## Written task
Output each line exactly as it appears, skipping any embedded picture.
** Begin **
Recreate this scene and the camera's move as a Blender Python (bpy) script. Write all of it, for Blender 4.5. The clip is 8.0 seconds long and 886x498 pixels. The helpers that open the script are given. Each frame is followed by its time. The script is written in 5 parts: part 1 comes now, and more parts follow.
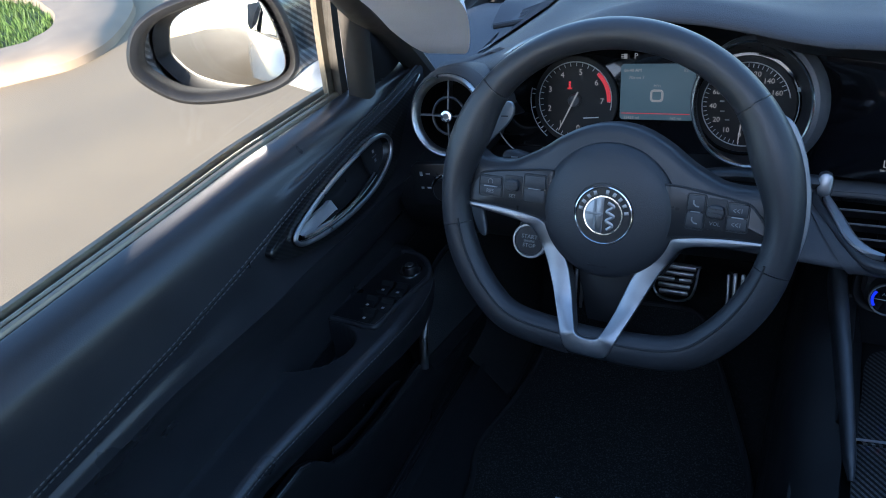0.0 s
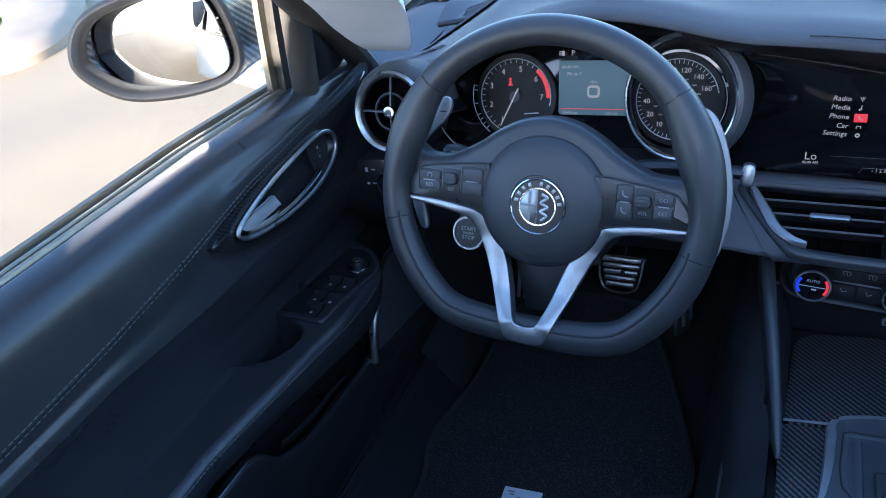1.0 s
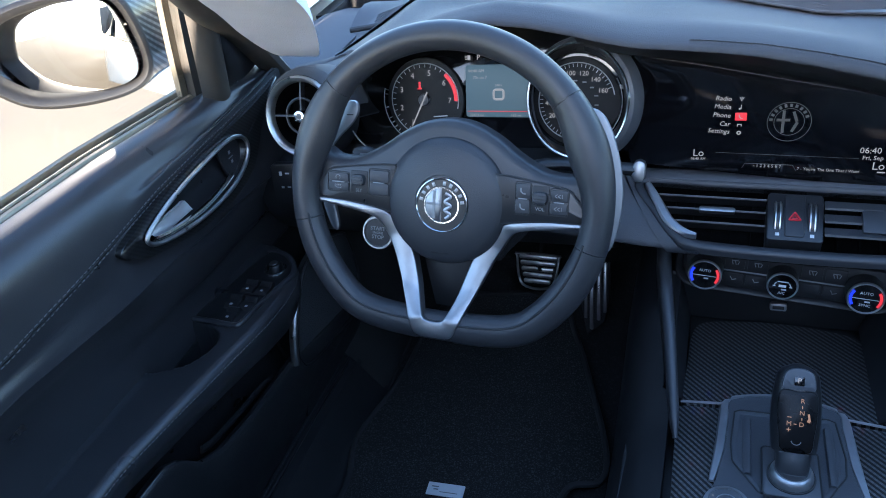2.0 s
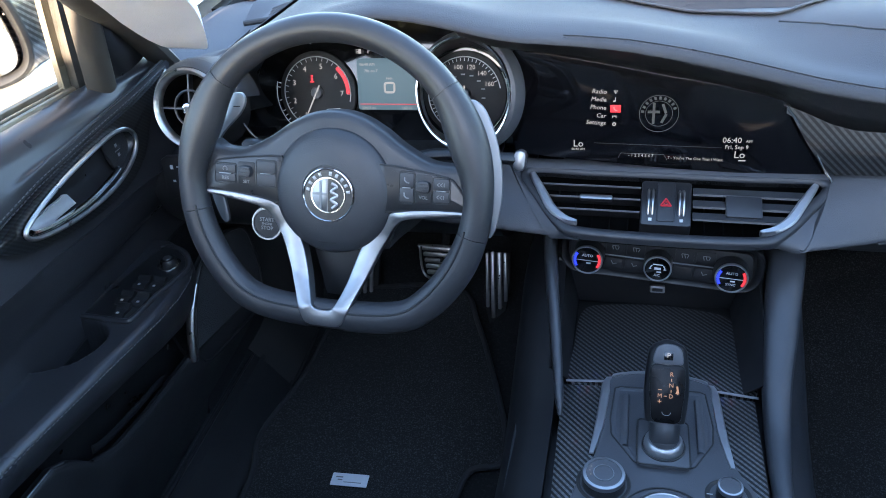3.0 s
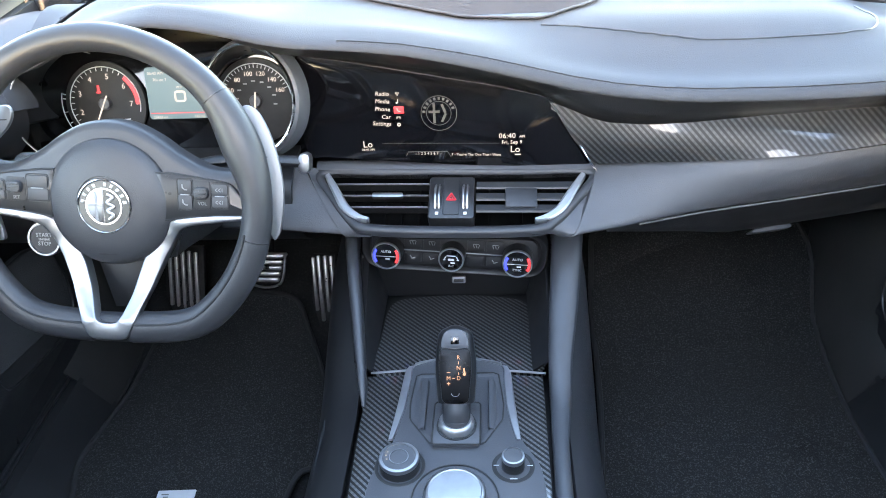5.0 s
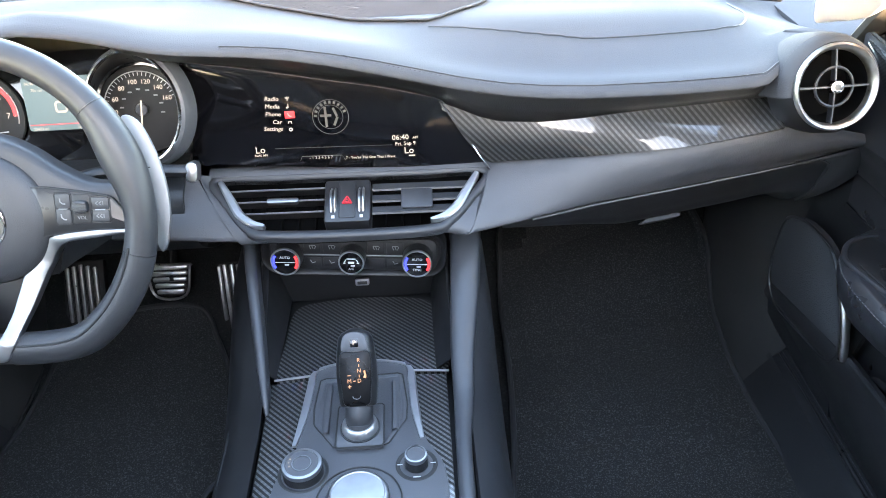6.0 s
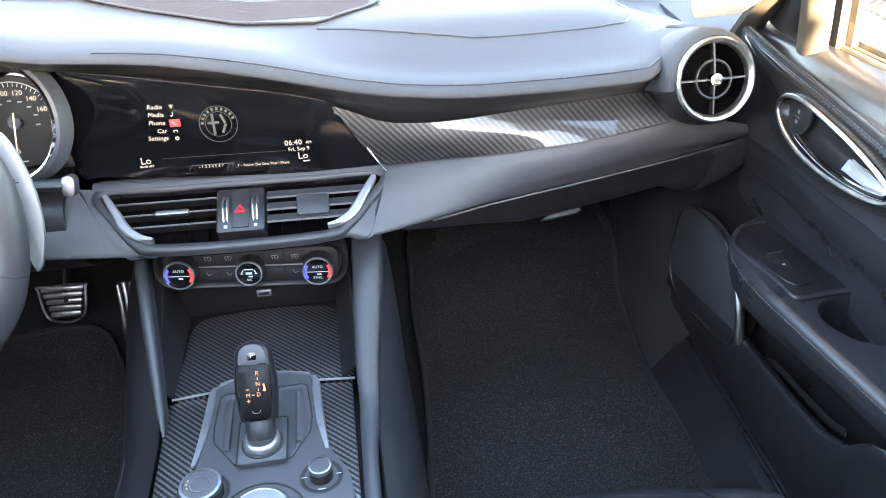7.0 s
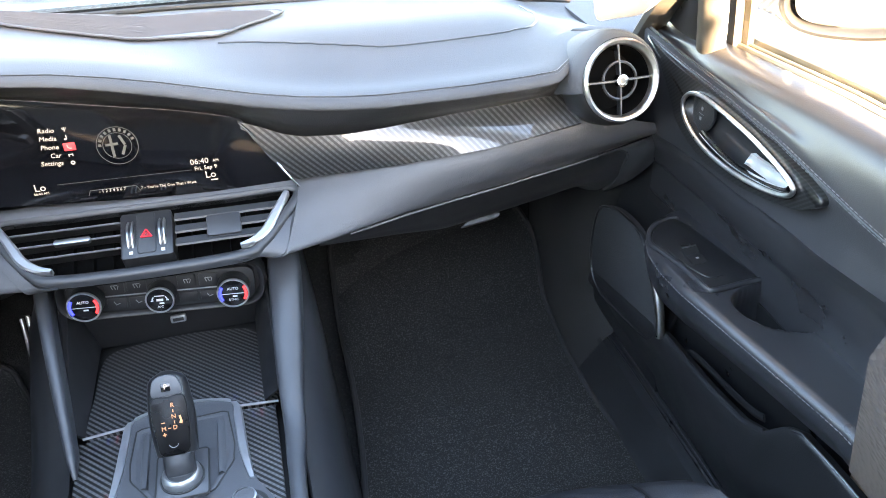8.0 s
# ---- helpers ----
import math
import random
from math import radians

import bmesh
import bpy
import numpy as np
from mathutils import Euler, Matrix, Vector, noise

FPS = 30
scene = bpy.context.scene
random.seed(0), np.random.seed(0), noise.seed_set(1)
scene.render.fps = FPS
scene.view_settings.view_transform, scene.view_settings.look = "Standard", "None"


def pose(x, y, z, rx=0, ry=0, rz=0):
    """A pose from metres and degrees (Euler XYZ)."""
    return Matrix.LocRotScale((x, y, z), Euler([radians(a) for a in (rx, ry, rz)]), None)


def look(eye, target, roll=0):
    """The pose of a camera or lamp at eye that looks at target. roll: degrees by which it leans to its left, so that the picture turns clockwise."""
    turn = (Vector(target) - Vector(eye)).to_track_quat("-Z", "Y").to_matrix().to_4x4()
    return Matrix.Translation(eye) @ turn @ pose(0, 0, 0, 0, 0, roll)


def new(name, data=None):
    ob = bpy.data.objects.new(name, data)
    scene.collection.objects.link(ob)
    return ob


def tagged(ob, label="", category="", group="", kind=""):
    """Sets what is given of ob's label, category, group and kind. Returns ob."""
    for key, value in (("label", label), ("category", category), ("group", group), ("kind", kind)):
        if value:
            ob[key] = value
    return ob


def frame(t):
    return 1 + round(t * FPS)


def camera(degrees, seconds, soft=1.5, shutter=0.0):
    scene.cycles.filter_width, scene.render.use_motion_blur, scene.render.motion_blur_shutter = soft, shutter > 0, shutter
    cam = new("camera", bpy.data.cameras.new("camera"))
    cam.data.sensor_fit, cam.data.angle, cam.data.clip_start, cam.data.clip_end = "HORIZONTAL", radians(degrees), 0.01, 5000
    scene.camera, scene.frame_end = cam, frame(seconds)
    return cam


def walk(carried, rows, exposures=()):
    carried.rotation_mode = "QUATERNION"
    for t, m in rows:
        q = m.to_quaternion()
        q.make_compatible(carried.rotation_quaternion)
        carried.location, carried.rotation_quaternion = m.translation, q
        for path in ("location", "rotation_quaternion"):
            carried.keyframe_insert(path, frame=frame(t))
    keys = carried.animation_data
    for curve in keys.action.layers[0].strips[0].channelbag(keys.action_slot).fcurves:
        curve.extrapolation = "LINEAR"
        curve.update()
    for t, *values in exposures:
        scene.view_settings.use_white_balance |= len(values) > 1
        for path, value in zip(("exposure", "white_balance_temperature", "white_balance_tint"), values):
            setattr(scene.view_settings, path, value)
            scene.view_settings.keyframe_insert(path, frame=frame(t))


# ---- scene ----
cam = camera(61.43, 8.0, soft=1.0)
# seconds, x, y, z, turn, tilt, lean; x = 0 is the middle of the car, y ahead, z up from the driver's floor
PATH = [
    (0.0, -0.1559, -0.7522, 1.1205, 33.42, -34.37, 13.59),
    (0.5, -0.1428, -0.7550, 1.1197, 32.37, -34.62, 13.19),
    (1.0, -0.1246, -0.7583, 1.1180, 30.21, -34.94, 12.48),
    (1.5, -0.1074, -0.7625, 1.1199, 27.59, -35.23, 11.53),
    (1.7, -0.0997, -0.7645, 1.1204, 26.40, -35.31, 11.26),
    (2.8, -0.0505, -0.7808, 1.1212, 18.35, -36.31, 8.02),
    (3.0, -0.0437, -0.7808, 1.1191, 17.10, -36.57, 7.43),
    (3.5, -0.0250, -0.7832, 1.1179, 14.40, -36.84, 6.36),
    (4.0, 0.0036, -0.7870, 1.1192, 11.09, -37.00, 5.21),
    (4.5, 0.0318, -0.7910, 1.1196, 8.21, -36.94, 4.44),
    (4.7, 0.0420, -0.7936, 1.1199, 6.95, -36.91, 4.23),
    (5.8, 0.0871, -0.7998, 1.1248, -0.50, -37.37, 2.56),
    (6.0, 0.0944, -0.8003, 1.1245, -1.89, -37.35, 2.30),
    (6.5, 0.1121, -0.8010, 1.1223, -5.11, -37.28, 1.60),
    (7.0, 0.1290, -0.7974, 1.1154, -8.91, -37.10, 0.81),
    (7.5, 0.1374, -0.7909, 1.1118, -12.20, -36.95, 0.32),
    (8.0, 0.1435, -0.7855, 1.1119, -15.74, -36.66, 0.01),
]
EXPOSURES = [(0.0, 2.63, 5150, 12), (0.5, 3.15, 5100, 12), (1.0, 3.27, 5000, 13), (1.5, 3.32, 5100, 13), (2.2, 3.52, 5400, 13), (3.0, 4.0, 5900, 14), (3.5, 4.32, 6300, 14), (4.0, 4.79, 6700, 15), (4.5, 4.98, 7000, 15), (6.0, 5.19, 7400, 16), (7.0, 5.32, 7500, 16), (8.0, 5.36, 7500, 16)]
walk(cam, [(t, pose(x, y, z, 0, 0, turn) @ pose(0, 0, 0, 90 + tilt) @ pose(0, 0, 0, 0, 0, -lean)) for t, x, y, z, turn, tilt, lean in PATH], EXPOSURES)

# ---------------------------------------------------------------- light
world = bpy.data.worlds.new("sky")
scene.world = world
world.use_nodes = True
wn = world.node_tree
sky = wn.nodes.new("ShaderNodeTexSky")
sky.sky_type, sky.sun_disc = "NISHITA", False
SUN_UP, SUN_FROM = radians(13.0), radians(178.0)     # height over the horizon, compass bearing (ahead = 0, right = 90)
sky.sun_elevation, sky.sun_rotation = SUN_UP, SUN_FROM
wn.nodes["Background"].inputs["Strength"].default_value = 0.15
wn.links.new(sky.outputs["Color"], wn.nodes["Background"].inputs["Color"])
sun = new("sun", bpy.data.lights.new("sun", "SUN"))
sun.data.energy, sun.data.angle, sun.data.color = 4.5, radians(0.6), (1.0, 0.76, 0.50)
to_sun = Vector((math.sin(SUN_FROM) * math.cos(SUN_UP), math.cos(SUN_FROM) * math.cos(SUN_UP), math.sin(SUN_UP)))
sun.matrix_world = look(to_sun * 30, (0, 0, 0))
# added area lamps at the door mirrors stand in for sun they throw back
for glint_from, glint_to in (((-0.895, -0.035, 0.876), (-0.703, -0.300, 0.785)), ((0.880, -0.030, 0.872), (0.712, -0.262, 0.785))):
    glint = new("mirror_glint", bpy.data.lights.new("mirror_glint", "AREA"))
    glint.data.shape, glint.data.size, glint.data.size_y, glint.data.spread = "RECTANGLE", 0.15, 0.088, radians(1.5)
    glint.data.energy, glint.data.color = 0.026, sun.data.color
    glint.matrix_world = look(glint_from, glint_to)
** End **
## Full response
Recreate this scene and the camera's move as a Blender Python (bpy) script. Write all of it, for Blender 4.5. The clip is 8.0 seconds long and 886x498 pixels. The helpers that open the script are given. Each frame is followed by its time. The script is written in 5 parts: part 1 comes now, and more parts follow.
0.0 s
1.0 s
2.0 s
3.0 s
5.0 s
6.0 s
7.0 s
8.0 s
# ---- helpers ----
import math
import random
from math import radians

import bmesh
import bpy
import numpy as np
from mathutils import Euler, Matrix, Vector, noise

FPS = 30
scene = bpy.context.scene
random.seed(0), np.random.seed(0), noise.seed_set(1)
scene.render.fps = FPS
scene.view_settings.view_transform, scene.view_settings.look = "Standard", "None"


def pose(x, y, z, rx=0, ry=0, rz=0):
    """A pose from metres and degrees (Euler XYZ)."""
    return Matrix.LocRotScale((x, y, z), Euler([radians(a) for a in (rx, ry, rz)]), None)


def look(eye, target, roll=0):
    """The pose of a camera or lamp at eye that looks at target. roll: degrees by which it leans to its left, so that the picture turns clockwise."""
    turn = (Vector(target) - Vector(eye)).to_track_quat("-Z", "Y").to_matrix().to_4x4()
    return Matrix.Translation(eye) @ turn @ pose(0, 0, 0, 0, 0, roll)


def new(name, data=None):
    ob = bpy.data.objects.new(name, data)
    scene.collection.objects.link(ob)
    return ob


def tagged(ob, label="", category="", group="", kind=""):
    """Sets what is given of ob's label, category, group and kind. Returns ob."""
    for key, value in (("label", label), ("category", category), ("group", group), ("kind", kind)):
        if value:
            ob[key] = value
    return ob


def frame(t):
    return 1 + round(t * FPS)


def camera(degrees, seconds, soft=1.5, shutter=0.0):
    scene.cycles.filter_width, scene.render.use_motion_blur, scene.render.motion_blur_shutter = soft, shutter > 0, shutter
    cam = new("camera", bpy.data.cameras.new("camera"))
    cam.data.sensor_fit, cam.data.angle, cam.data.clip_start, cam.data.clip_end = "HORIZONTAL", radians(degrees), 0.01, 5000
    scene.camera, scene.frame_end = cam, frame(seconds)
    return cam


def walk(carried, rows, exposures=()):
    carried.rotation_mode = "QUATERNION"
    for t, m in rows:
        q = m.to_quaternion()
        q.make_compatible(carried.rotation_quaternion)
        carried.location, carried.rotation_quaternion = m.translation, q
        for path in ("location", "rotation_quaternion"):
            carried.keyframe_insert(path, frame=frame(t))
    keys = carried.animation_data
    for curve in keys.action.layers[0].strips[0].channelbag(keys.action_slot).fcurves:
        curve.extrapolation = "LINEAR"
        curve.update()
    for t, *values in exposures:
        scene.view_settings.use_white_balance |= len(values) > 1
        for path, value in zip(("exposure", "white_balance_temperature", "white_balance_tint"), values):
            setattr(scene.view_settings, path, value)
            scene.view_settings.keyframe_insert(path, frame=frame(t))


# ---- scene ----
cam = camera(61.43, 8.0, soft=1.0)
# seconds, x, y, z, turn, tilt, lean; x = 0 is the middle of the car, y ahead, z up from the driver's floor
PATH = [
    (0.0, -0.1559, -0.7522, 1.1205, 33.42, -34.37, 13.59),
    (0.5, -0.1428, -0.7550, 1.1197, 32.37, -34.62, 13.19),
    (1.0, -0.1246, -0.7583, 1.1180, 30.21, -34.94, 12.48),
    (1.5, -0.1074, -0.7625, 1.1199, 27.59, -35.23, 11.53),
    (1.7, -0.0997, -0.7645, 1.1204, 26.40, -35.31, 11.26),
    (2.8, -0.0505, -0.7808, 1.1212, 18.35, -36.31, 8.02),
    (3.0, -0.0437, -0.7808, 1.1191, 17.10, -36.57, 7.43),
    (3.5, -0.0250, -0.7832, 1.1179, 14.40, -36.84, 6.36),
    (4.0, 0.0036, -0.7870, 1.1192, 11.09, -37.00, 5.21),
    (4.5, 0.0318, -0.7910, 1.1196, 8.21, -36.94, 4.44),
    (4.7, 0.0420, -0.7936, 1.1199, 6.95, -36.91, 4.23),
    (5.8, 0.0871, -0.7998, 1.1248, -0.50, -37.37, 2.56),
    (6.0, 0.0944, -0.8003, 1.1245, -1.89, -37.35, 2.30),
    (6.5, 0.1121, -0.8010, 1.1223, -5.11, -37.28, 1.60),
    (7.0, 0.1290, -0.7974, 1.1154, -8.91, -37.10, 0.81),
    (7.5, 0.1374, -0.7909, 1.1118, -12.20, -36.95, 0.32),
    (8.0, 0.1435, -0.7855, 1.1119, -15.74, -36.66, 0.01),
]
EXPOSURES = [(0.0, 2.63, 5150, 12), (0.5, 3.15, 5100, 12), (1.0, 3.27, 5000, 13), (1.5, 3.32, 5100, 13), (2.2, 3.52, 5400, 13), (3.0, 4.0, 5900, 14), (3.5, 4.32, 6300, 14), (4.0, 4.79, 6700, 15), (4.5, 4.98, 7000, 15), (6.0, 5.19, 7400, 16), (7.0, 5.32, 7500, 16), (8.0, 5.36, 7500, 16)]
walk(cam, [(t, pose(x, y, z, 0, 0, turn) @ pose(0, 0, 0, 90 + tilt) @ pose(0, 0, 0, 0, 0, -lean)) for t, x, y, z, turn, tilt, lean in PATH], EXPOSURES)

# ---------------------------------------------------------------- light
world = bpy.data.worlds.new("sky")
scene.world = world
world.use_nodes = True
wn = world.node_tree
sky = wn.nodes.new("ShaderNodeTexSky")
sky.sky_type, sky.sun_disc = "NISHITA", False
SUN_UP, SUN_FROM = radians(13.0), radians(178.0)     # height over the horizon, compass bearing (ahead = 0, right = 90)
sky.sun_elevation, sky.sun_rotation = SUN_UP, SUN_FROM
wn.nodes["Background"].inputs["Strength"].default_value = 0.15
wn.links.new(sky.outputs["Color"], wn.nodes["Background"].inputs["Color"])
sun = new("sun", bpy.data.lights.new("sun", "SUN"))
sun.data.energy, sun.data.angle, sun.data.color = 4.5, radians(0.6), (1.0, 0.76, 0.50)
to_sun = Vector((math.sin(SUN_FROM) * math.cos(SUN_UP), math.cos(SUN_FROM) * math.cos(SUN_UP), math.sin(SUN_UP)))
sun.matrix_world = look(to_sun * 30, (0, 0, 0))
# added area lamps at the door mirrors stand in for sun they throw back
for glint_from, glint_to in (((-0.895, -0.035, 0.876), (-0.703, -0.300, 0.785)), ((0.880, -0.030, 0.872), (0.712, -0.262, 0.785))):
    glint = new("mirror_glint", bpy.data.lights.new("mirror_glint", "AREA"))
    glint.data.shape, glint.data.size, glint.data.size_y, glint.data.spread = "RECTANGLE", 0.15, 0.088, radians(1.5)
    glint.data.energy, glint.data.color = 0.026, sun.data.color
    glint.matrix_world = look(glint_from, glint_to)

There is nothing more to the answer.